START
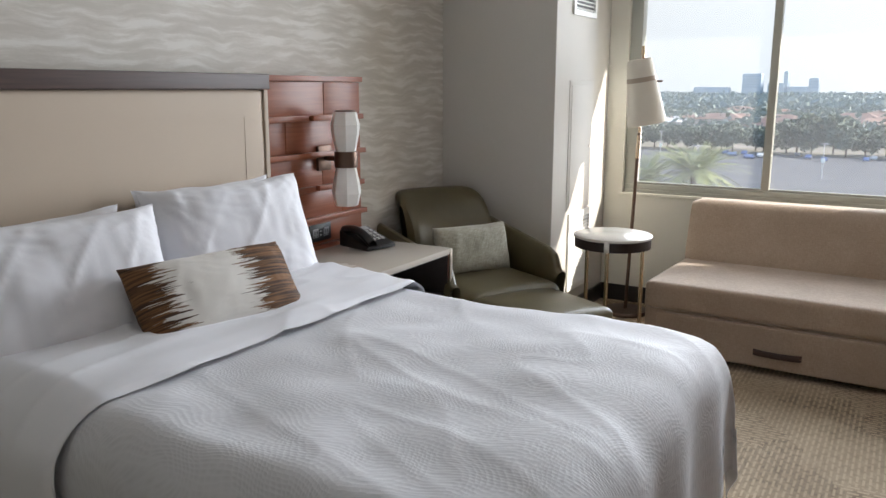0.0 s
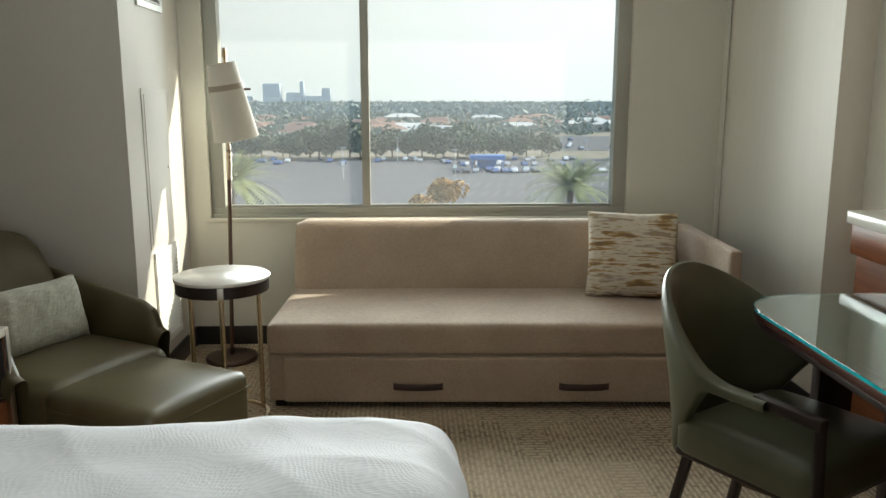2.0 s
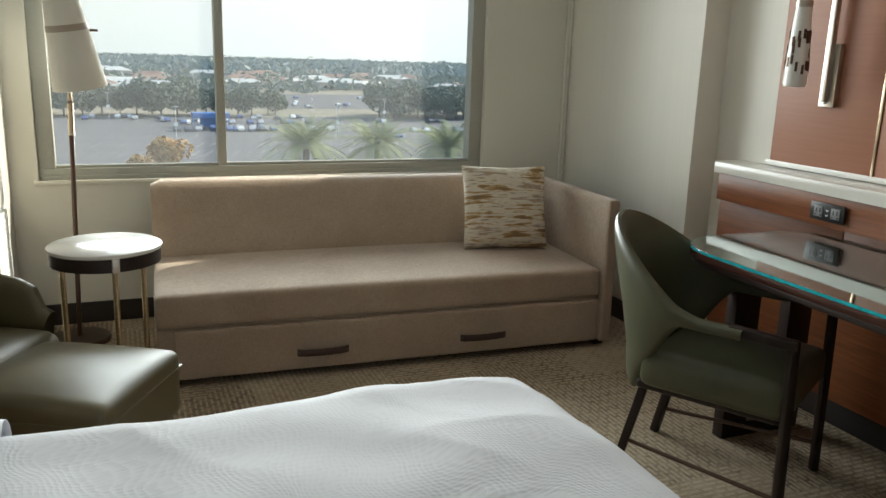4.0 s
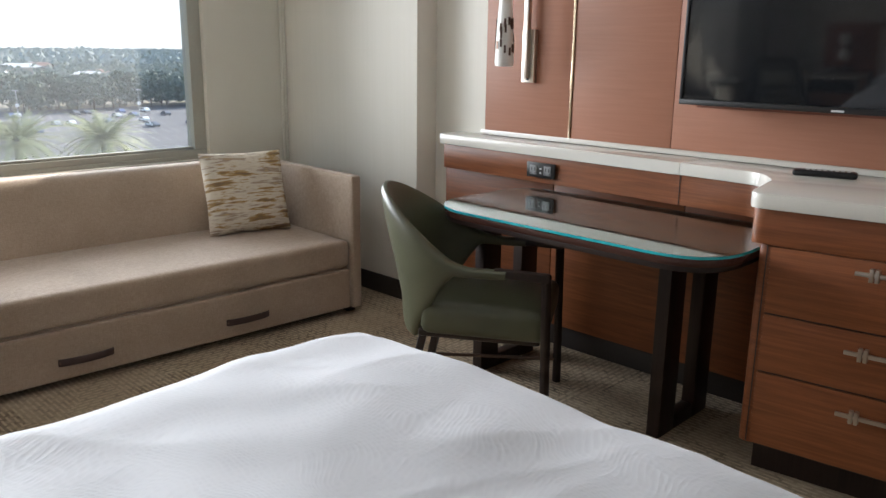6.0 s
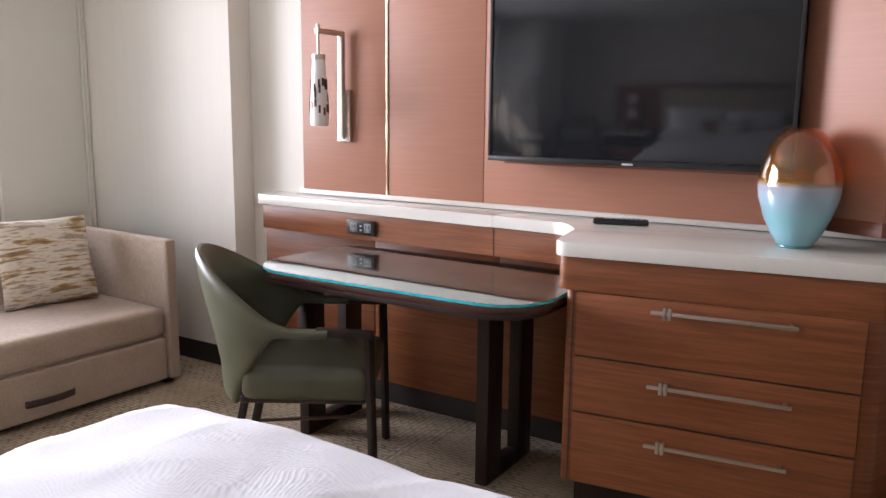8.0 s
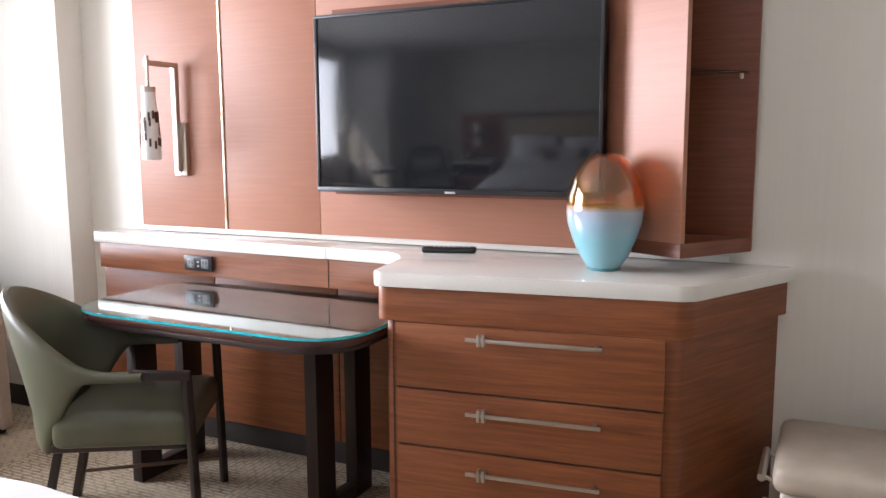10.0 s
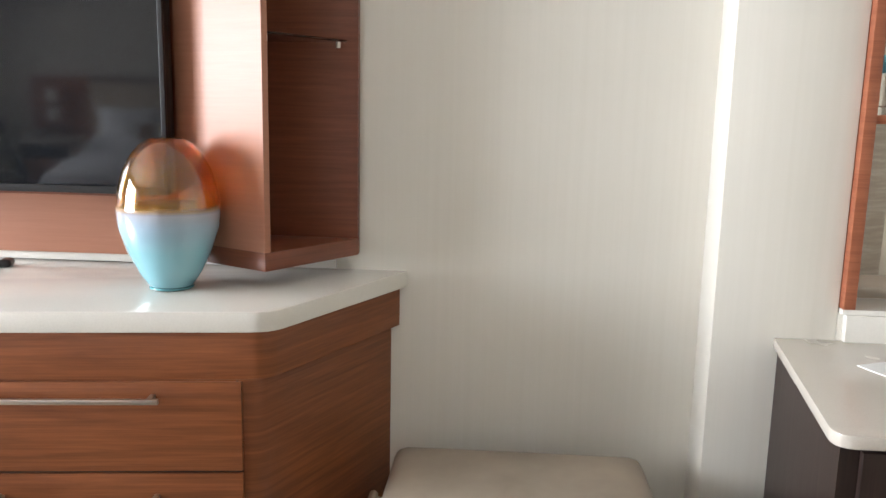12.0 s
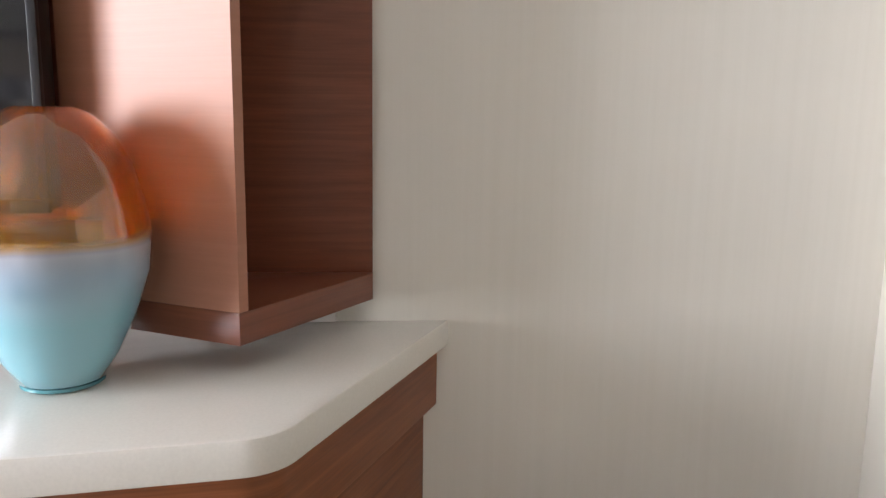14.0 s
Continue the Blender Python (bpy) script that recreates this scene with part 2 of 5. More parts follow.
END
**Written exercise**
Set the listing down in full and exactly. Pictures within it should not appear in the copy.

**Complete output**
0.0 s
2.0 s
4.0 s
6.0 s
8.0 s
10.0 s
12.0 s
14.0 s
Continue the Blender Python (bpy) script that recreates this scene with part 2 of 5. More parts follow.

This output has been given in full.